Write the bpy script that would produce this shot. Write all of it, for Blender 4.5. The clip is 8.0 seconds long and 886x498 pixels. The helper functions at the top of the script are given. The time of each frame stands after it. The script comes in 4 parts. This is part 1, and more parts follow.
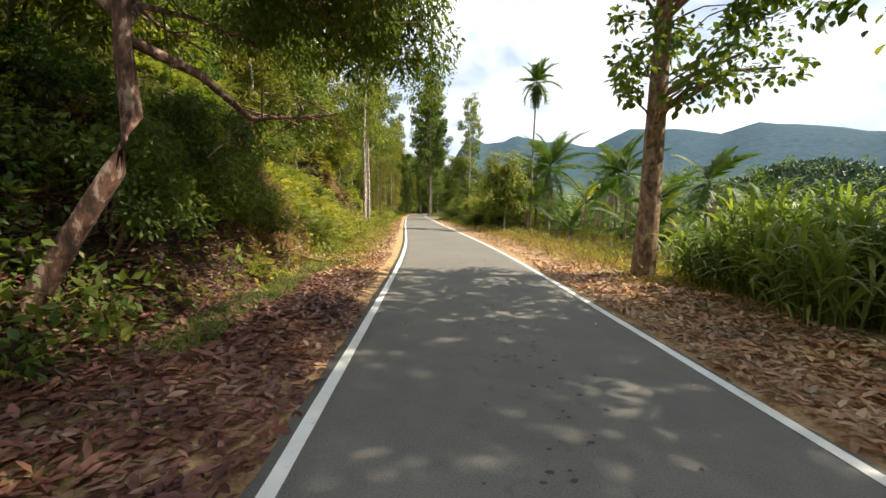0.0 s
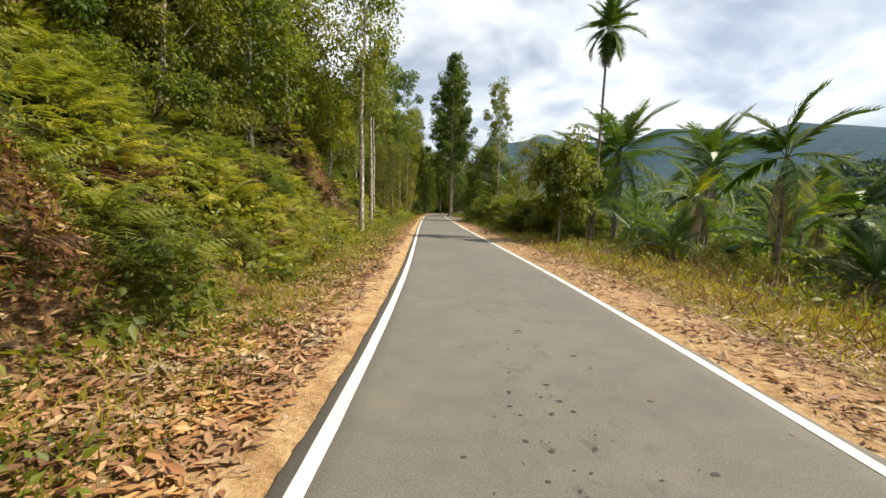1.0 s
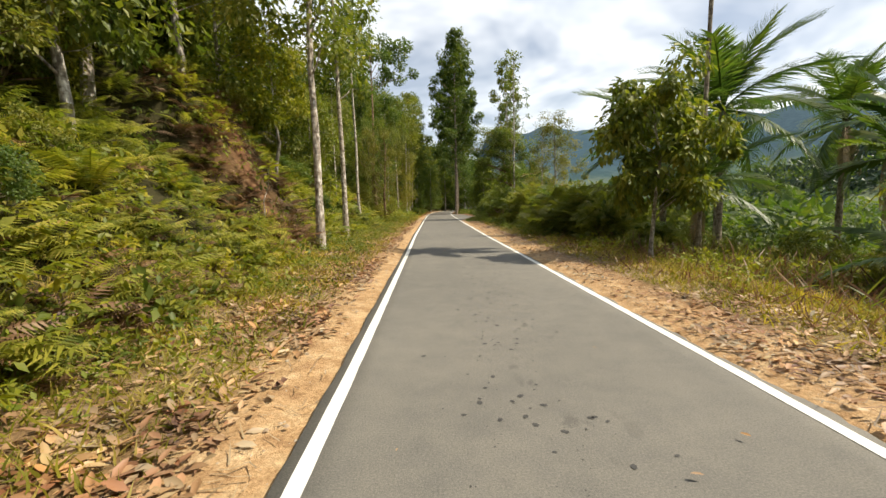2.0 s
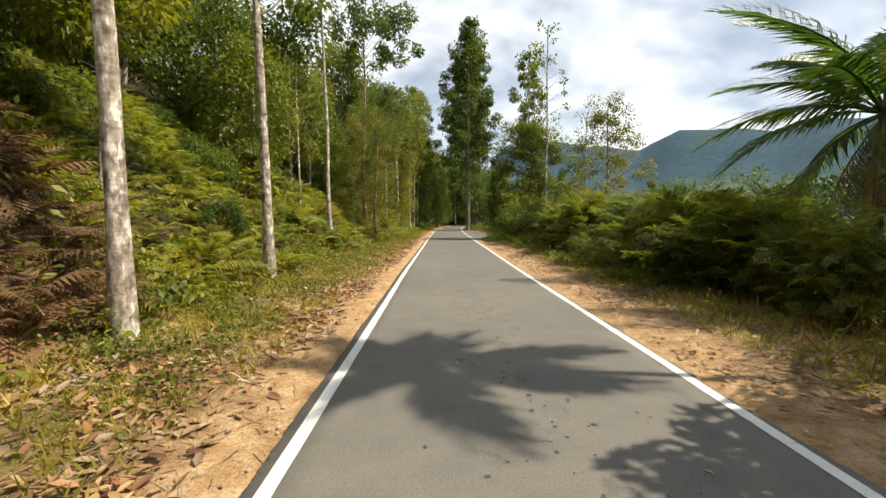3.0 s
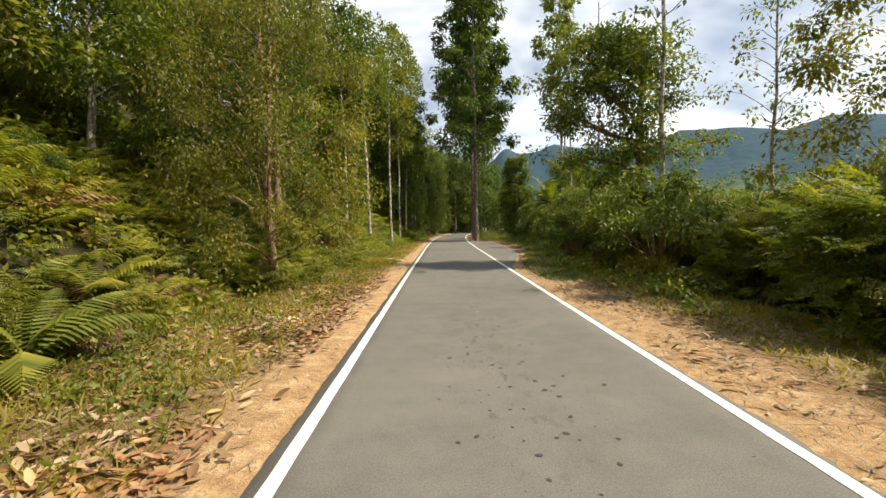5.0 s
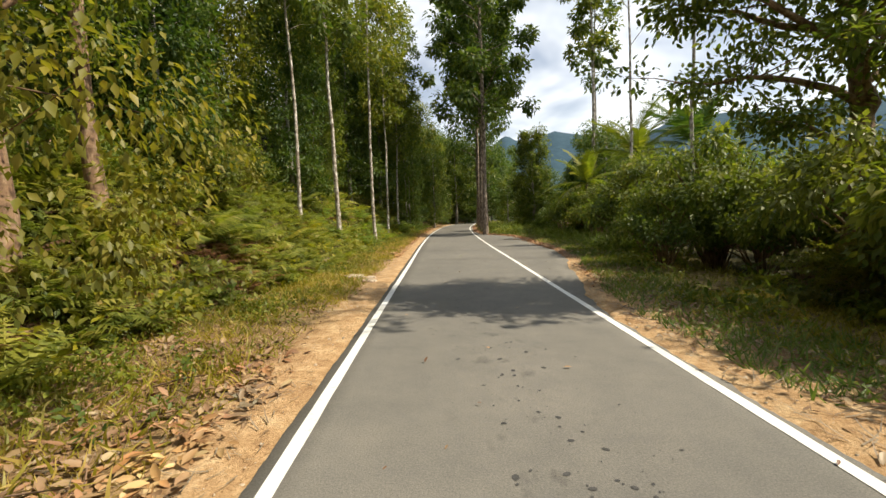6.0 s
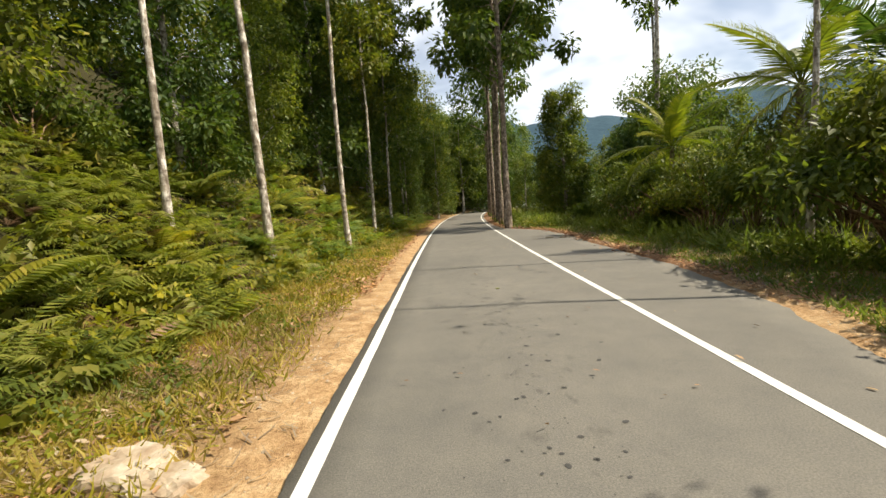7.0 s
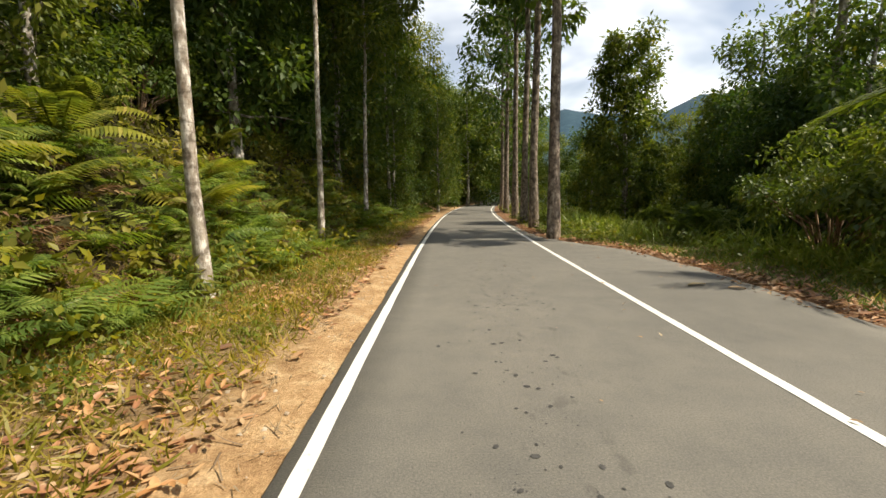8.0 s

□ □ □ □ □ □ □

All the material shown above is to be copied exactly, with no pictures carried over.

Write the bpy script that would produce this shot. Write all of it, for Blender 4.5. The clip is 8.0 seconds long and 886x498 pixels. The helper functions at the top of the script are given. The time of each frame stands after it. The script comes in 4 parts. This is part 1, and more parts follow.
0.0 s
1.0 s
2.0 s
3.0 s
5.0 s
6.0 s
7.0 s
8.0 s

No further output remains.